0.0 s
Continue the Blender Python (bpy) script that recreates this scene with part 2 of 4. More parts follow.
────────────────────
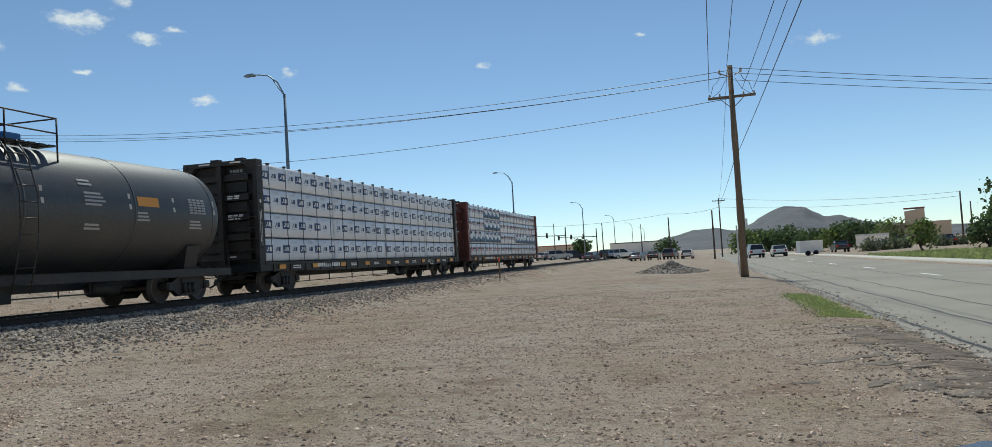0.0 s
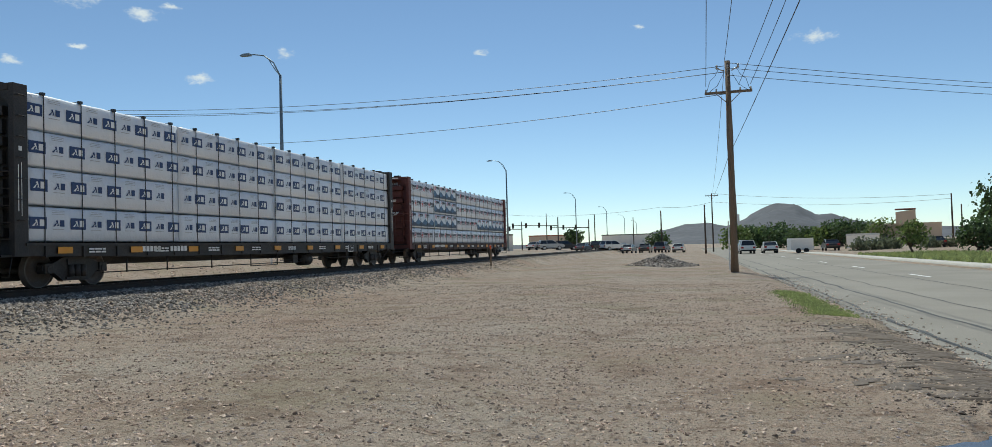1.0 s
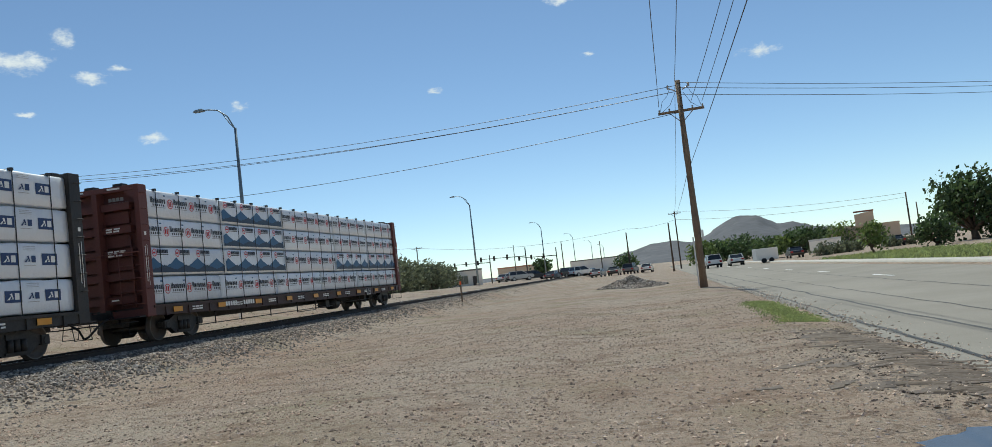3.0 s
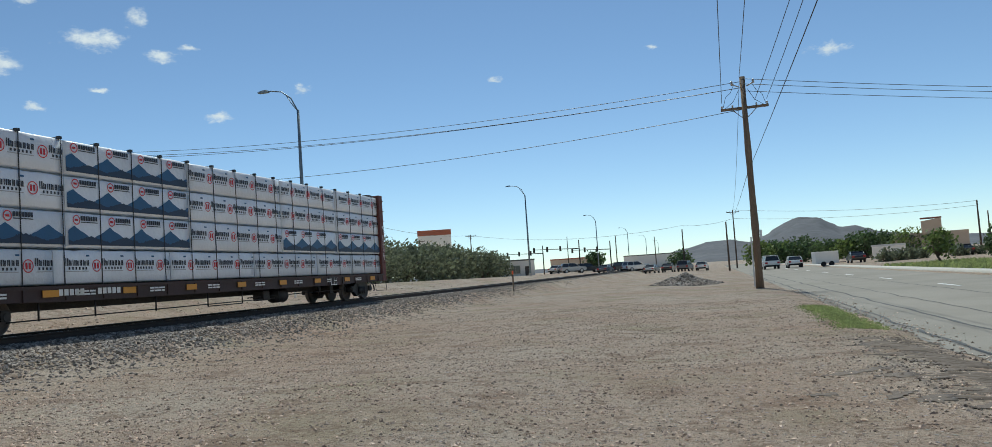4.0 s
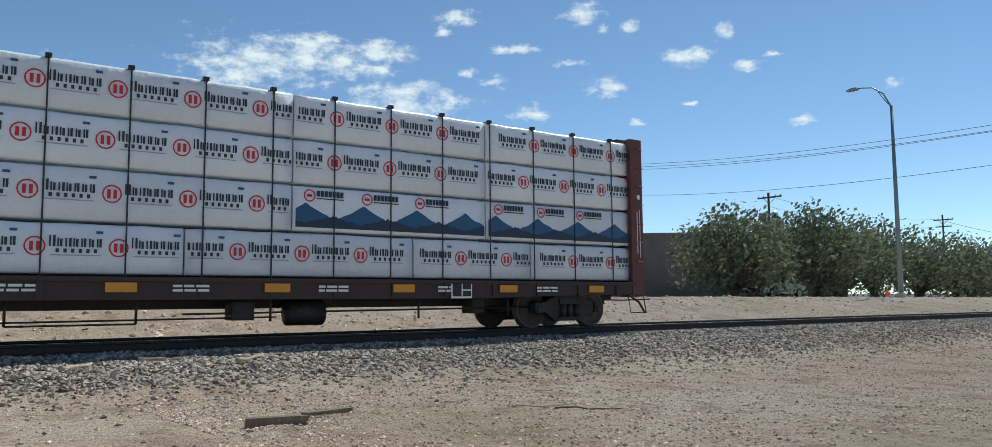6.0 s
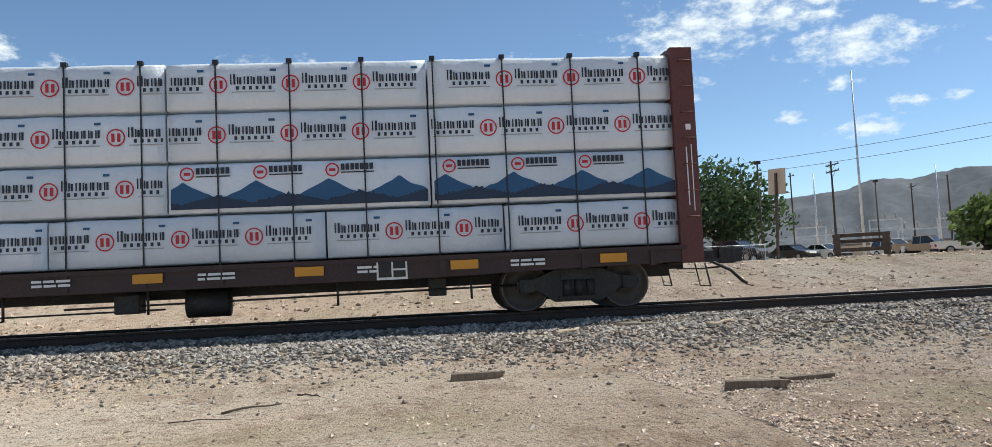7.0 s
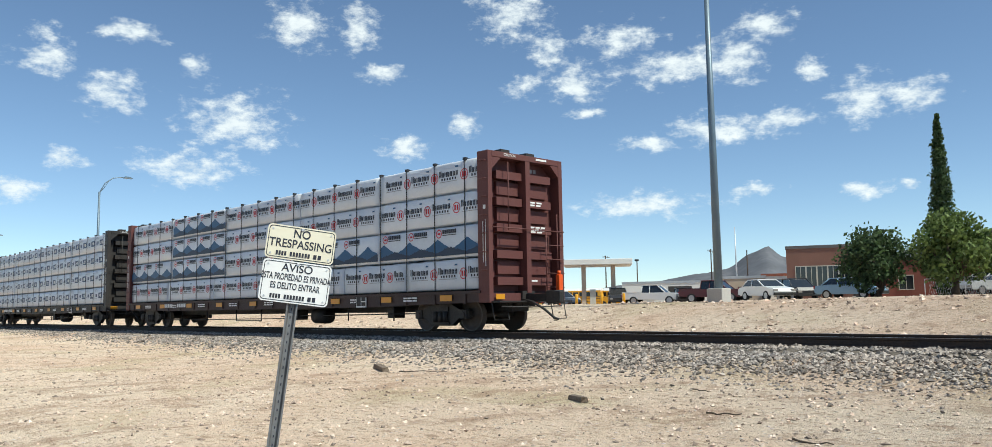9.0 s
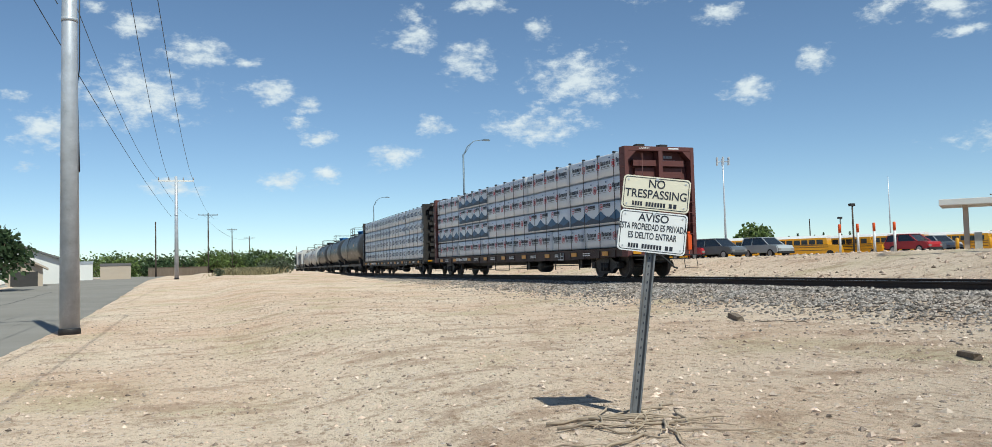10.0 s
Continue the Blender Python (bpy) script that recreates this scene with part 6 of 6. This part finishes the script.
────────────────────
### Written problem
Determine the number of lines in the listing that contain the string "Blender". Write that number and nothing else.

### In response
2